◆ DATA PROVIDED
....................

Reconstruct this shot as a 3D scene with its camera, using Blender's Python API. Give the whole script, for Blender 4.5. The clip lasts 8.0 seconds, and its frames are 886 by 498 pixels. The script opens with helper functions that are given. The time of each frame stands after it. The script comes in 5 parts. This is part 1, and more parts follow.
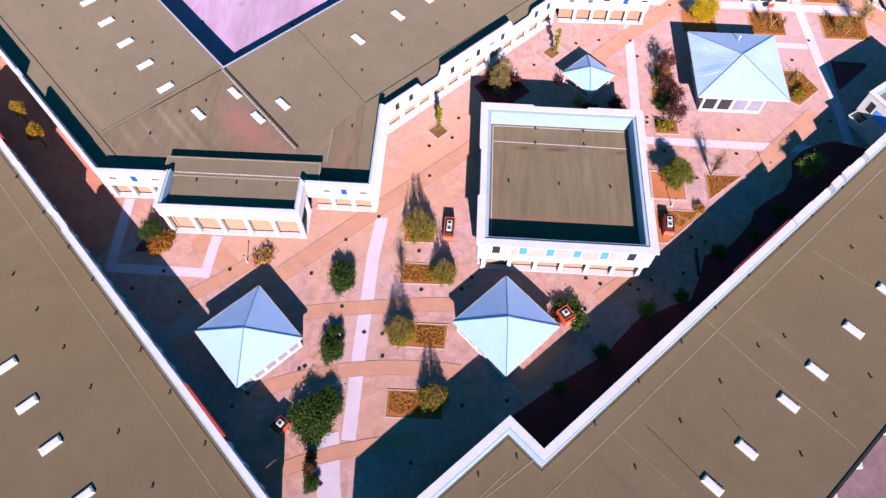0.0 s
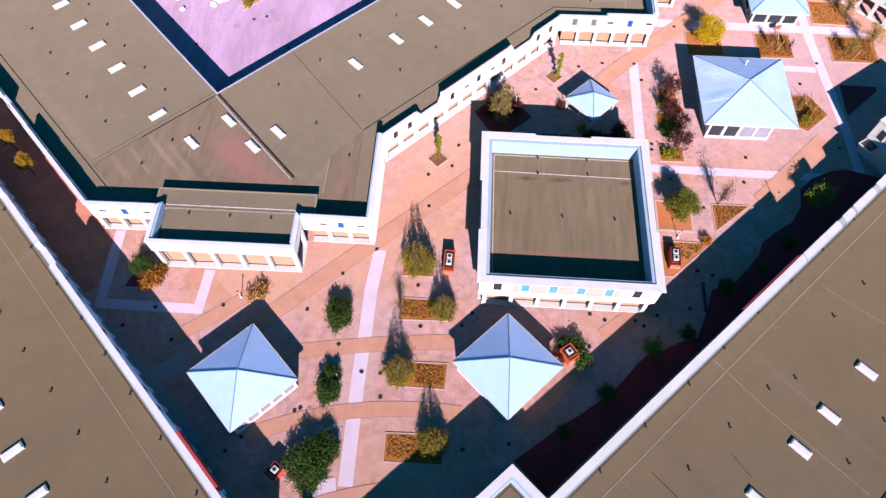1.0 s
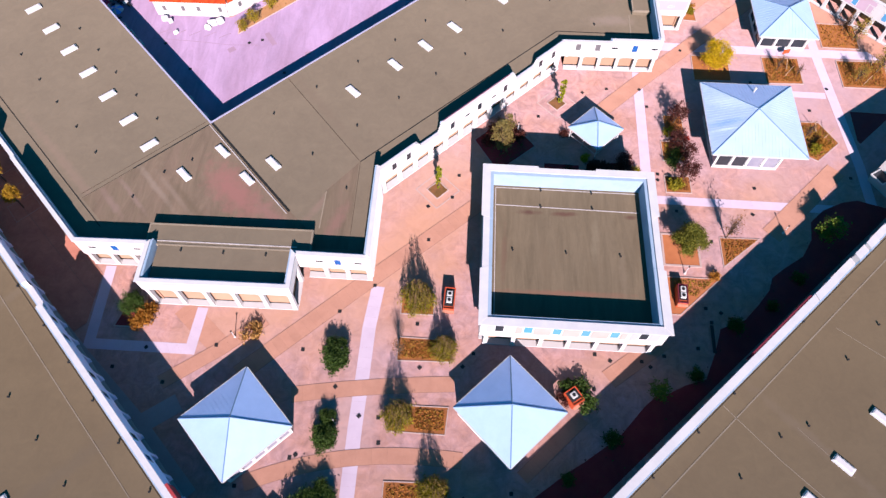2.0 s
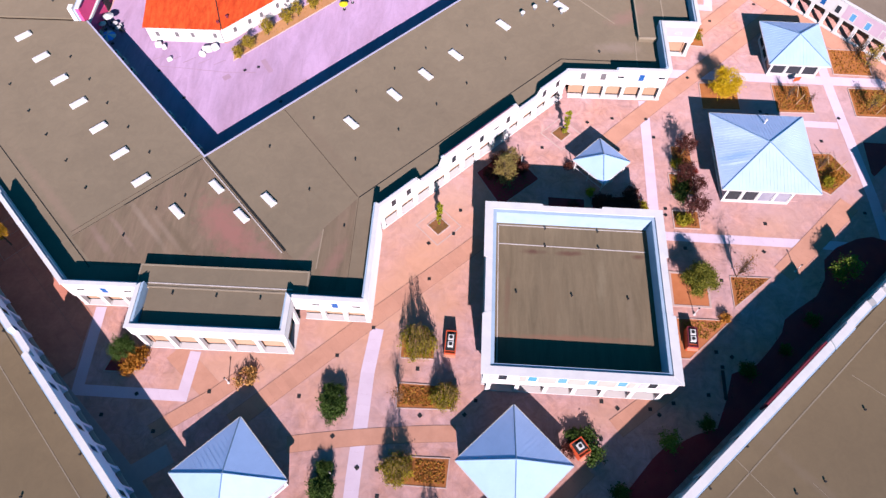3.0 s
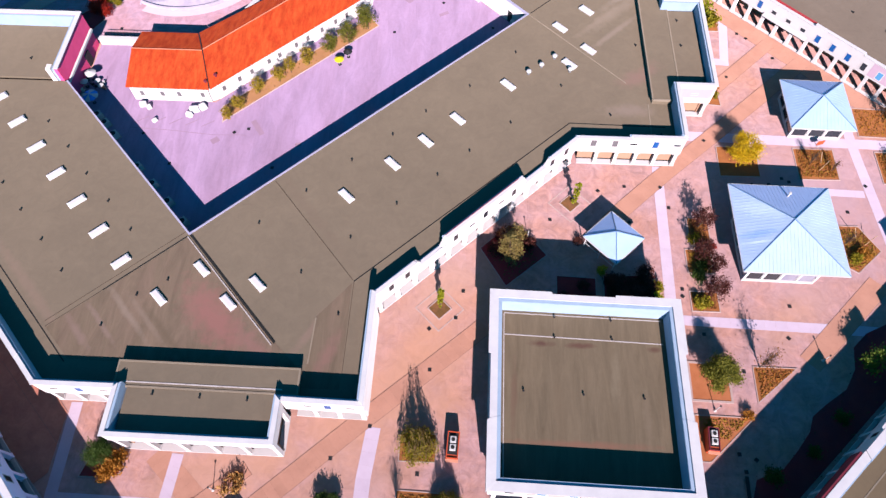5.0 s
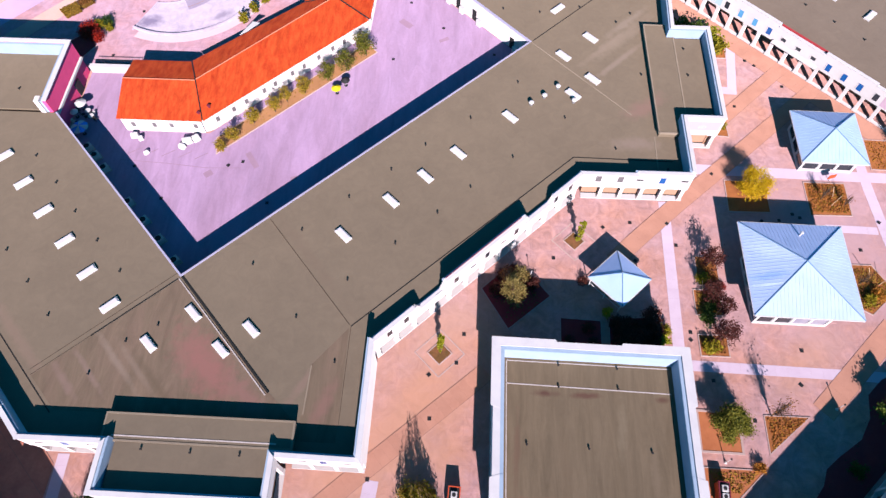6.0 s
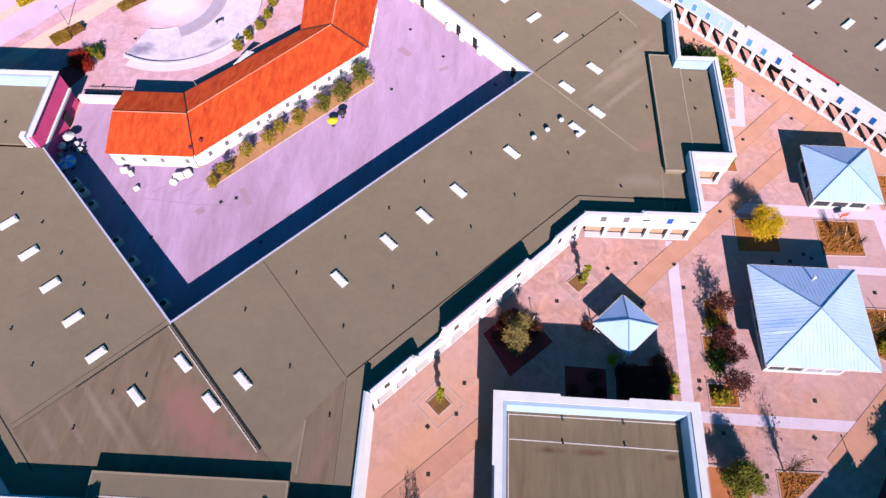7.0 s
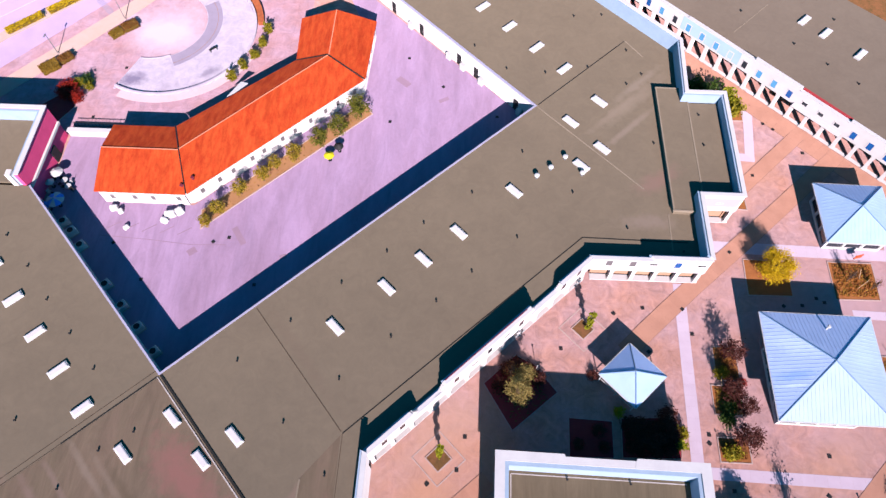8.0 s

....................

◆ DESCRIPTION OF THE TASK
Leaving the pictures aside, transcribe the entire listing exactly.

◆ WRITTEN ANSWER
Reconstruct this shot as a 3D scene with its camera, using Blender's Python API. Give the whole script, for Blender 4.5. The clip lasts 8.0 seconds, and its frames are 886 by 498 pixels. The script opens with helper functions that are given. The time of each frame stands after it. The script comes in 5 parts. This is part 1, and more parts follow.
0.0 s
1.0 s
2.0 s
3.0 s
5.0 s
6.0 s
7.0 s
8.0 s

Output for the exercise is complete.